• 26 Settembre 2018

E se tutta l’Italia fosse una grande area interna d’Europa?

Lo chiedono i sindaci delle aree interne al Ministro per la Coesione

di Bianca Di Giovanni (da huffingtonpost.it)

26 settembre 2018

Back

I sindaci delle aree interne hanno incontrato il ministro per la Coesione Barbara Lezzi. Nell’aula del dipartimento si è ritrovata una piccola rappresentanza degli oltre mille Comuni che hanno avviato un progetto nell’ambito della strategia per le aree interne creata dall’allora ministro Fabrizio Barca ai tempi del governo Monti. Una settantina di amministratori che rappresentavano ogni “angolo” (in senso letterale) della Penisola: dalle valli alpine alle dorsali appenniniche, dagli altipiani montuosi alle zone collinose. Zone di frontiera, a cavallo tra diverse Regioni, a poche miglia dai confini nazionali, o nel cuore profondo delle isole. Tutte aree con un unico segno distintivo: la marginalità dai centri di sviluppo e di offerta di servizi essenziali. Marginalità che non vuol dire povertà. Anzi. Gli interventi evocano nomi lontani (il Matese, la Val Maira, le Madonie, il Sangro, l’Alta Marmilla) e variopinti, usi, linguaggi, ecosistemi e “biodiversità” diffuse. Nel nostro Paese il 53% dei Comuni si trova nelle loro condizioni. E in quelle aree il 23% della popolazione italiana, quasi uno su quattro. I rischi sono l’abbandono, la desertificazione, l’arretratezza. La scommessa della strategia è evitare quei rischi e capovolgere quei destini.

E’ bastata la parola, strategia, e il progetto, per cominciare a “fare sistema”. Gli amministratori vicini si sono incontrati, hanno coinvolto la popolazione, hanno creato reti, avviato procedure, fondato gruppi di lavoro. Già solo questo ha mitigato la marginalità, spostando le aree dalla periferia al centro: il centro delle loro vite.

E’ stato quando è intervenuto il sindaco rappresentante dell’area Vallo di Diano che è balzata l’analogia con tutta l’Italia. Come se tutta la Penisola non fosse che una grande area interna dell’Europa e del mondo. Lì, a due passi da un mare spettacolare, sprofondati nel parco del Cilento, in mezzo a un’agricoltura florida e a una storia secolare, con una delle più grandi certose d’Europa (quella di Padula), lì, proprio lì il rischio è l’abbandono, la desertificazione. Come accade ormai da anni a centinaia di migliaia di giovani che partono dall’Italia per cercare fortuna.
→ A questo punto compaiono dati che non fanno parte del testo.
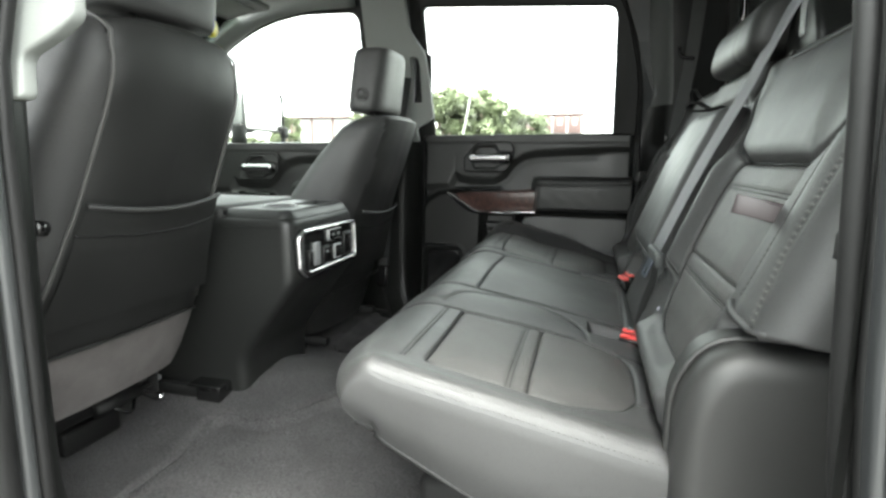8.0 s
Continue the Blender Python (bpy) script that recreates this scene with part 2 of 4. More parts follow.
def ribbon(name, pts, width_dir, width, thick, material, parent=None, label=""):
    """A flat strap along the points; width_dir: one direction, or one a point."""
    pts = [Vector(p) for p in pts]
    V, F = [], []
    k = len(pts)
    for i, p in enumerate(pts):
        t = (pts[min(i + 1, k - 1)] - pts[max(i - 1, 0)]).normalized()
        wd = Vector(width_dir[i] if isinstance(width_dir, list) else width_dir)
        wd = (wd - t * wd.dot(t)).normalized()
        nn = t.cross(wd)
        for a, b in ((-1, -1), (-0.86, -1.5), (0, -1.0), (0.86, -1.5), (1, -1), (1, 1), (0.86, 1.5), (0, 1.0), (-0.86, 1.5), (-1, 1)):
            V.append(p + wd * (a * width / 2) + nn * (b * thick / 2))
    m = 10
    for i in range(k - 1):
        for j in range(m):
            F.append((i * m + j, i * m + (j + 1) % m, (i + 1) * m + (j + 1) % m, (i + 1) * m + j))
    F.append(tuple(range(m)))
    F.append(tuple((k - 1) * m + j for j in range(m)))
    return mesh(name, V, F, material, parent, label)


def sheet(name, P, material, parent=None, label="", regions=None, wanted=None, flip=False):
    """A grid of points as a mesh, or only those of its faces whose region is wanted."""
    nu, nv = P.shape[:2]
    idx = np.arange(nu * nv).reshape(nu, nv)
    F = np.stack([idx[:-1, :-1], idx[1:, :-1], idx[1:, 1:], idx[:-1, 1:]], -1)
    if regions is not None:
        F = F[regions == wanted]
    F = F.reshape(-1, 4)
    if flip:
        F = F[:, ::-1]
    used, inv = np.unique(F, return_inverse=True)
    return mesh(name, P.reshape(-1, 3)[used], inv.reshape(-1, 4), material, parent, label)


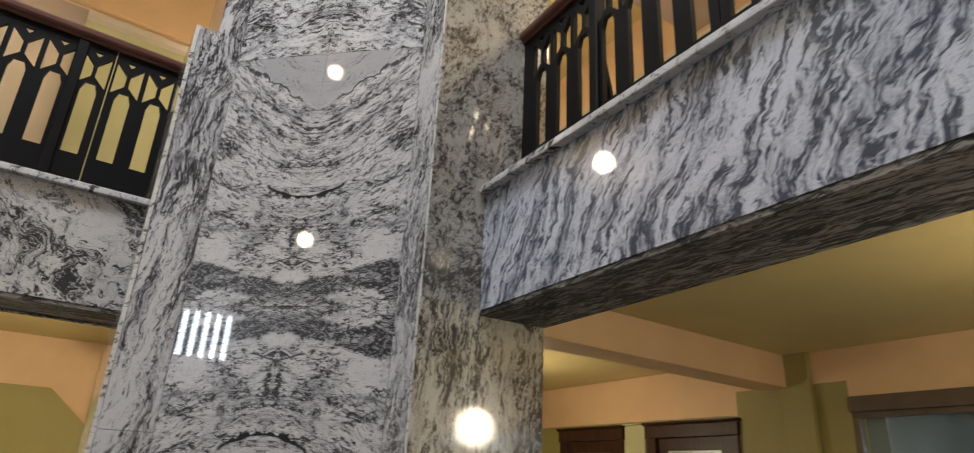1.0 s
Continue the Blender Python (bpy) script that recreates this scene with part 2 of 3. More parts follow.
JAMB = marble("jamb_marble", white=(0.56, 0.53, 0.45), cover=1.12, dark=(0.024, 0.019, 0.014), grey=(0.22, 0.195, 0.155), angle=86, stretch=4.8, scale=1.2, sharp=1.4, density=0.46, warp=0.035, plane="yz", seed=24.0, cloud=0.85, rough=0.065, belt=[(1.2, 0.75, 0.2)])
JAMB_UP = marble("jamb_marble_speckled", dark=(0.05, 0.044, 0.038), sharp=0.8, white=(0.50, 0.48, 0.44), grey=(0.19, 0.175, 0.155), angle=70, stretch=1.6, scale=1.1, density=0.44, warp=0.06, plane="yz", seed=27.0, cloud=1.0, rough=0.065, belt=[(2.72, 0.16, 0.4)])
SAWN = marble("sawn_slab_edge", white=(0.74, 0.72, 0.68), grey=(0.36, 0.35, 0.33), angle=25, stretch=2.0, scale=0.8, density=0.34, warp=0.05, seed=29.0, cloud=0.6, rough=0.4)
FASCIA_R = marble("beam_marble_streaked", white=(0.63, 0.66, 0.74), dark=(0.06, 0.068, 0.09), grey=(0.12, 0.135, 0.175), angle=-64, stretch=4.0, scale=0.55, density=0.60, warp=0.05, fold=(-0.95,), wave=0.10, seed=31.0, cloud=1.0, sharp=0.5, bands=9.0)
FASCIA_L = marble("beam_marble_swirled", white=(0.60, 0.585, 0.57), angle=-50, stretch=2.8, scale=0.85, sharp=1.6, density=0.52, warp=0.11, seed=44.6, cloud=0.8, curl=2.8, wave=0.20)
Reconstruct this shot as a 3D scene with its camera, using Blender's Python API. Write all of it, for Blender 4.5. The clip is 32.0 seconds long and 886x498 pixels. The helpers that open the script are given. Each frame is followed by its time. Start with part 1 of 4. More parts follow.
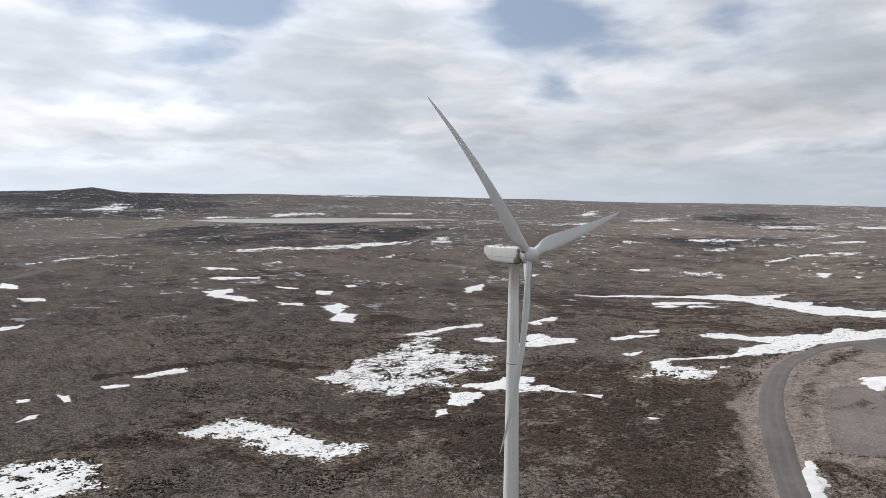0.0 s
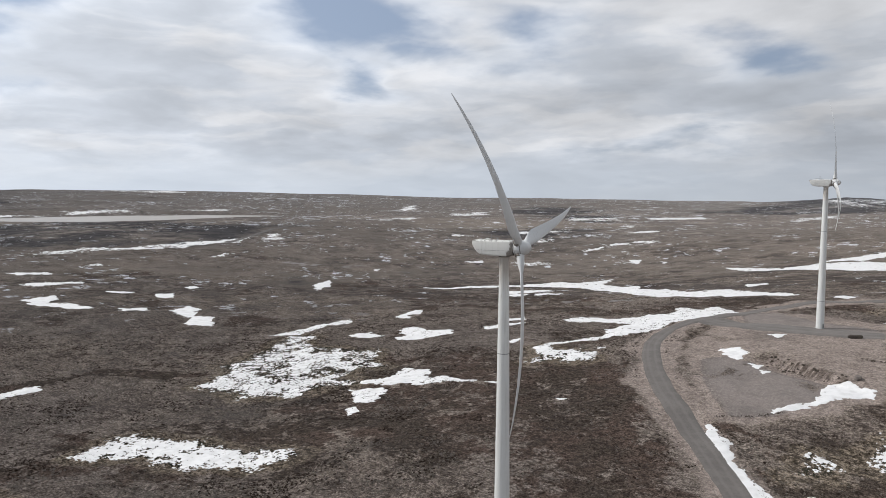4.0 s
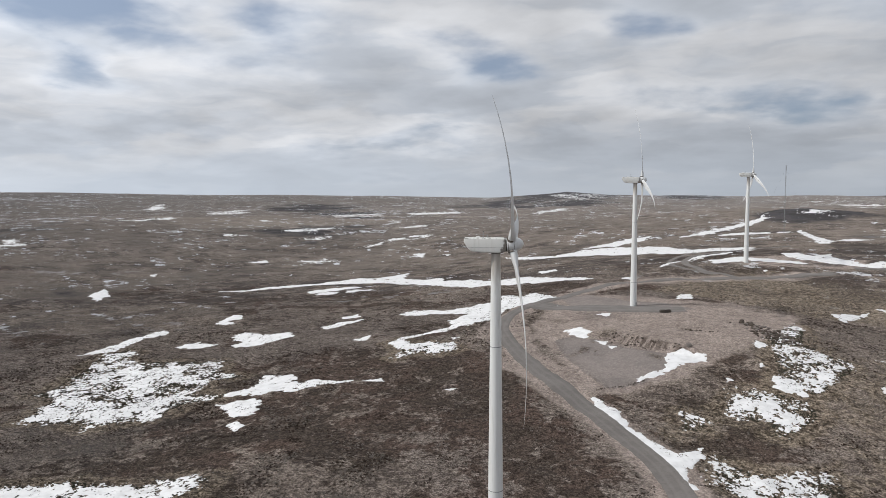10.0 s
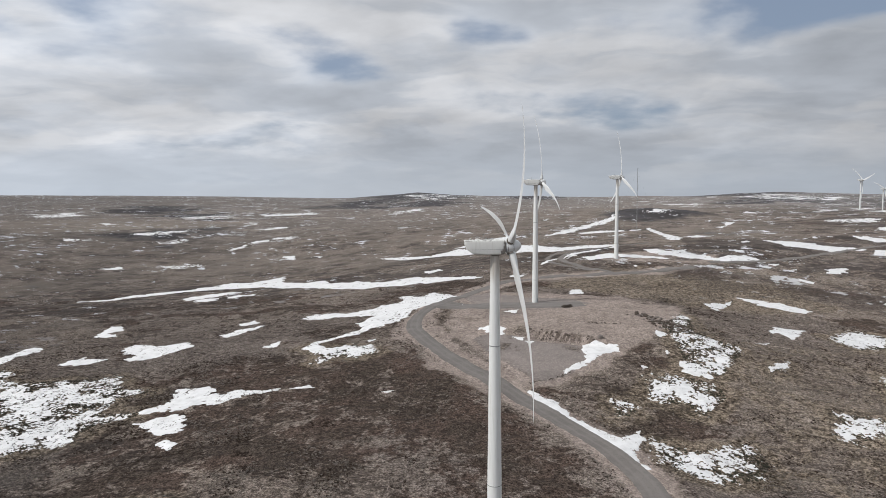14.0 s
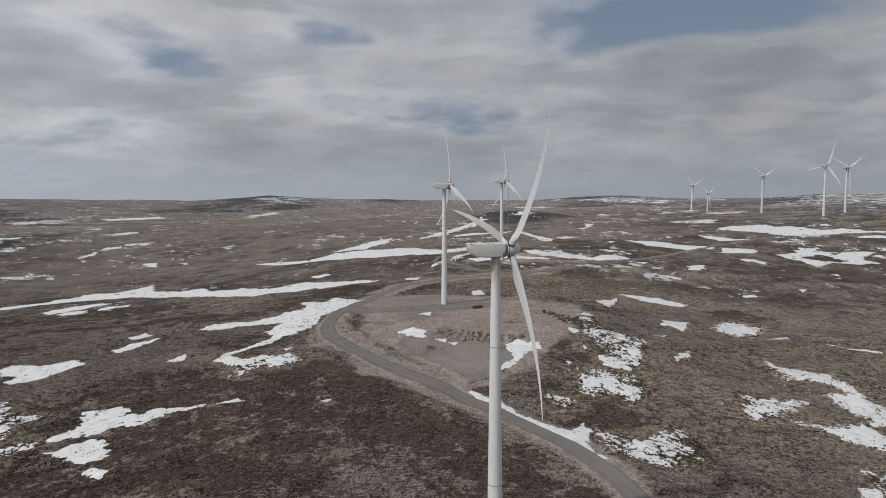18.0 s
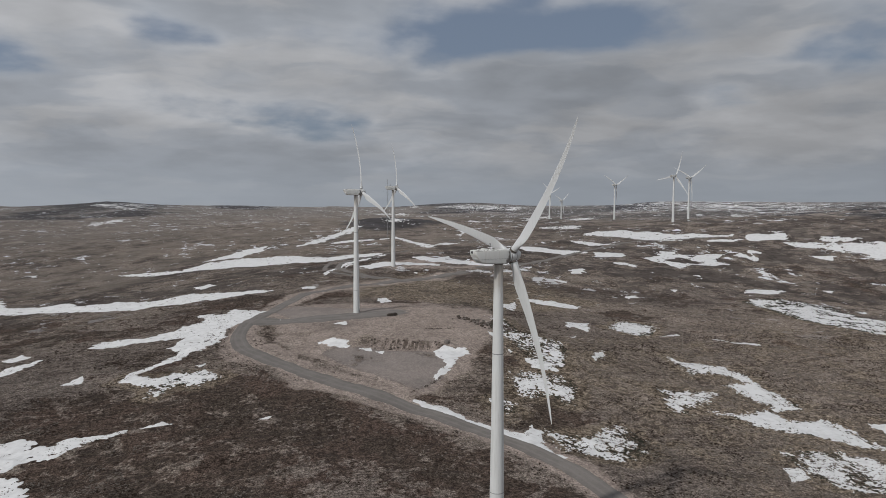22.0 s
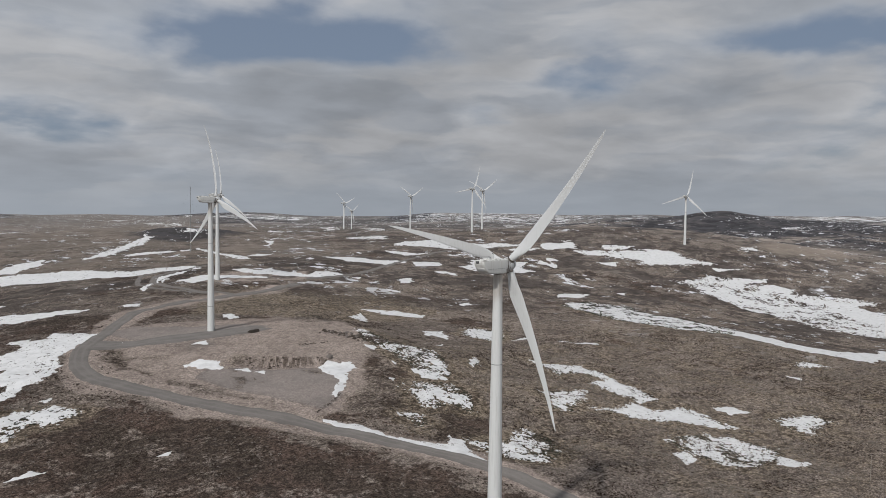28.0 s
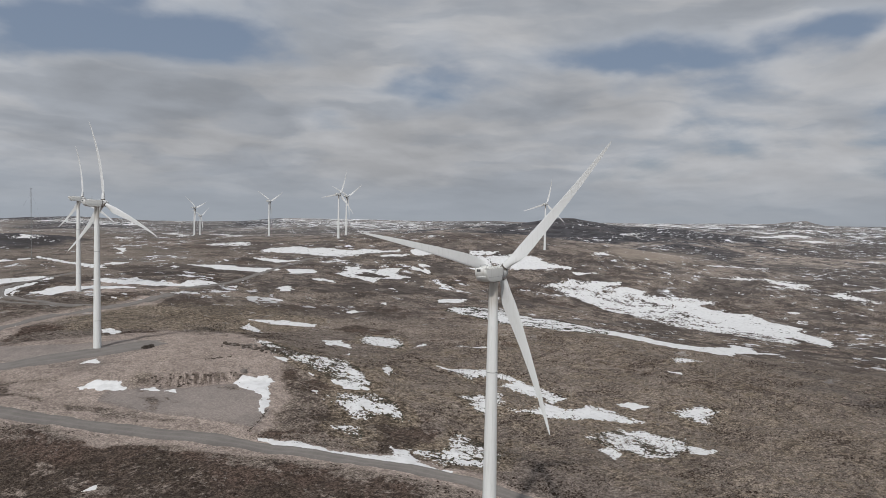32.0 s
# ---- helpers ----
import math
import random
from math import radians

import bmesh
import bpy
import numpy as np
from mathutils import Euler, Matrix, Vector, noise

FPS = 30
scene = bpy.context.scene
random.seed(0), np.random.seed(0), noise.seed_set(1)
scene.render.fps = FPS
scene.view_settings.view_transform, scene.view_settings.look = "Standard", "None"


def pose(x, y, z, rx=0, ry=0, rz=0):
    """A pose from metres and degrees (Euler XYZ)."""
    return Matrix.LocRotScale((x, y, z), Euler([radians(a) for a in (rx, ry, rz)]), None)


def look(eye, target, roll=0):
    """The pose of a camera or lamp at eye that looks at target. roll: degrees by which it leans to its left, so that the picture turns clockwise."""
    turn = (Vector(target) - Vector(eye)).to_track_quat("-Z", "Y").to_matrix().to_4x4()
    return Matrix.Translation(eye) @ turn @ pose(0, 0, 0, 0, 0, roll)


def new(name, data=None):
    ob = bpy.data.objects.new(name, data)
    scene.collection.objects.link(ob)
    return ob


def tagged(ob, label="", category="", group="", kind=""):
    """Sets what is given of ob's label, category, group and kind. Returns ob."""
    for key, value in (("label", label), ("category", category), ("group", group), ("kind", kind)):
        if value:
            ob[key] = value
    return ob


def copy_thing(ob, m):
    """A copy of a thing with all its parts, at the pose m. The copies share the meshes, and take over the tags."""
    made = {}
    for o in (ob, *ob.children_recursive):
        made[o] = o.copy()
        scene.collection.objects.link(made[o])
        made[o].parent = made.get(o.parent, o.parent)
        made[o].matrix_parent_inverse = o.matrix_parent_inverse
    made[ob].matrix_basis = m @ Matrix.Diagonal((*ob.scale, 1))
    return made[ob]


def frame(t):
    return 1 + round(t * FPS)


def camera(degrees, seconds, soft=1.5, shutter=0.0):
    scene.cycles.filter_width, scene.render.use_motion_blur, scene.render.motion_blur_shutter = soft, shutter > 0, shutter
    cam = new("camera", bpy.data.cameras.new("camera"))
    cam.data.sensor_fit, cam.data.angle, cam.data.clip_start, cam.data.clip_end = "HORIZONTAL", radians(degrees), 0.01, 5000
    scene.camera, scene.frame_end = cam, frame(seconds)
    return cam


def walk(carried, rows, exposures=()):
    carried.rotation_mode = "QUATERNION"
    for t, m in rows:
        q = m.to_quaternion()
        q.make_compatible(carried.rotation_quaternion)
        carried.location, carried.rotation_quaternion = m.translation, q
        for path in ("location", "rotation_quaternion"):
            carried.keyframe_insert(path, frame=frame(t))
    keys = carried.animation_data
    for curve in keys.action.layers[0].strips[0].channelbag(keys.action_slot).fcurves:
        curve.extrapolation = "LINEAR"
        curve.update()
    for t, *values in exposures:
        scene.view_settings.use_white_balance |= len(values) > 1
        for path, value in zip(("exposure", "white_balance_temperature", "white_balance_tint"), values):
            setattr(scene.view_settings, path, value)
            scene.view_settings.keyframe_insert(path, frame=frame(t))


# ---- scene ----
cam = camera(64.39, 32.0, soft=0.6)
PATH = [
    (0.0, 124.58, -107.92, 90.99, 54.913, -4.111, -0.350),
    (1.0, 118.28, -116.43, 90.98, 50.923, -4.192, -0.290),
    (2.0, 111.42, -124.94, 90.91, 47.084, -4.255, -0.244),
    (3.0, 103.98, -132.91, 90.85, 43.241, -4.333, -0.220),
    (3.5, 100.30, -136.55, 90.84, 41.395, -4.380, -0.182),
    (5.5, 84.71, -149.06, 90.89, 34.313, -4.548, -0.073),
    (6.0, 80.61, -151.70, 90.97, 32.539, -4.562, -0.004),
    (7.0, 72.00, -156.61, 91.15, 29.058, -4.606, 0.141),
    (8.0, 63.16, -161.37, 91.29, 25.695, -4.667, 0.183),
    (9.0, 54.20, -165.75, 91.38, 22.491, -4.693, 0.269),
    (9.5, 49.65, -167.82, 91.44, 20.786, -4.705, 0.279),
    (10.0, 45.07, -169.84, 91.51, 19.147, -4.728, 0.289),
    (11.0, 35.93, -173.64, 91.74, 15.964, -4.744, 0.267),
    (12.0, 26.78, -176.95, 92.01, 12.848, -4.770, 0.210),
    (13.0, 17.44, -179.24, 92.34, 9.765, -4.751, 0.243),
    (14.0, 7.68, -180.83, 92.51, 6.639, -4.749, 0.267),
    (14.5, 2.79, -181.46, 92.57, 5.074, -4.738, 0.276),
    (16.5, -16.83, -182.11, 92.75, -1.054, -4.667, 0.204),
    (17.0, -21.83, -181.87, 92.75, -2.598, -4.617, 0.203),
    (18.0, -31.72, -181.01, 92.76, -5.645, -4.538, 0.122),
    (19.0, -41.38, -179.21, 92.77, -8.638, -4.407, 0.013),
    (20.0, -50.89, -176.55, 92.71, -11.626, -4.271, -0.026),
    (20.5, -55.55, -174.99, 92.68, -13.020, -4.166, -0.055),
    (21.0, -60.16, -173.41, 92.66, -14.607, -4.140, -0.075),
    (22.0, -69.35, -170.08, 92.59, -17.643, -3.984, -0.103),
    (23.0, -78.48, -166.49, 92.41, -20.668, -3.824, -0.254),
    (23.5, -82.87, -164.39, 92.27, -22.164, -3.729, -0.314),
    (24.0, -87.19, -162.12, 92.13, -23.766, -3.663, -0.358),
    (25.0, -95.65, -156.60, 91.88, -26.803, -3.509, -0.489),
    (25.5, -99.70, -153.75, 91.78, -28.340, -3.410, -0.494),
    (27.5, -115.07, -141.98, 91.77, -34.456, -3.122, -0.651),
    (28.0, -118.79, -138.84, 91.82, -36.008, -3.022, -0.655),
    (29.0, -126.08, -132.38, 91.94, -39.124, -2.865, -0.713),
    (30.0, -132.97, -125.47, 92.01, -42.265, -2.687, -0.767),
    (31.0, -139.15, -118.02, 91.91, -45.384, -2.519, -0.854),
    (32.0, -145.60, -110.59, 91.75, -48.571, -2.378, -0.964),
]
EXPOSURES = [(0.0, -0.03), (5.0, -0.06), (9.0, -0.07), (13.0, -0.04), (17.0, -0.36), (19.0, -0.59), (22.0, -0.63), (25.0, -0.54), (30.0, -0.39), (32.0, -0.34)]
SUN_POWER, SKY_GAIN, CLOUD_SUNWARD, CLOUD_FLOOR, SNOWLINE = 2.8, 1.0, 6.4, 4.8, 0.86
CLOUD_EDGE, CLOUD_FILL, CLOUD_SHIFT = 0.575, 0.07, (0.0, 0.0, 0.0)
walk(cam, [(t, pose(x, y, z, 90 + pitch, roll, yaw)) for t, x, y, z, yaw, pitch, roll in PATH], EXPOSURES)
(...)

I Comuni del Vallo di Diano hanno deciso di chiederlo a loro, ai ragazzi degli ultimi due anni delle superiori, cosa si aspettano dai loro Paesi. Cosa bisogna fare perché restino non emigrino, come si immaginano la loro vita in quelle aree nel 2036? Il risultato della giornata di riflessione è stato disarmante: innovazione e capitale umano. Questi i due driver di sviluppo che frenerebbero l’esodo.

E se valesse anche per tutti i paesi e le città italiane? Una scuola che valorizzi le abilità, un mondo del lavoro che punti sulla formazione delle persone, servizi innovativi, semplici ma efficaci. Come quelli che stanno ideando in un’area della Provincia di Chieti, in Abruzzo, con interventi sanitari come le infermiere di paese (o di quartiere), o misure che uniscono sanità e sociale. O quello che sta accadendo nell’Appennino emiliano, con unioni di Comuni che gestiscono insieme l’informatizzazione dei servizi, o i plessi scolastici. Scuola, sanità, ambiente e mobilità: su questi temi si interrogano i cittadini e gli amministratori assieme. Naturalmente anche sui costi e sulle regole: non possono essere le stesse di grandi città, che hanno economie di scala.

Un percorso partecipato, che spinge alla cooperazione, già di per sé è un fattore di sviluppo. I soldi ci sono: un po’ li mette l’Europa, un po’ Stato e Regioni. Quello che frena sono le lungaggini, le sovrapposizioni, le matasse inestricabili della nostra burocrazia. Il ministro ha invitato i sindaci a raccogliere le richieste, portare il “pacchetto” all’Anci e chiedere che sia inserito nel dibattito su Def e manovra. Il fatto è che già per fare progetti serve tempo: ma una volta chiusa la fase programmatica, serve quasi un anno per avere tutti i nulla osta. Il lavorìo è costante e continuo, anche se in pochissimi in Italia sanno quello che si sta facendo nelle regioni più remote. Forse se questo metodo fosse governato meglio, se i passaggi fossero snelliti, magari potrebbe servire a tutto il Paese, a quei giovani che fanno un biglietto di sola andata verso un Paese straniero. Per sentirsi più forti anche in Europa.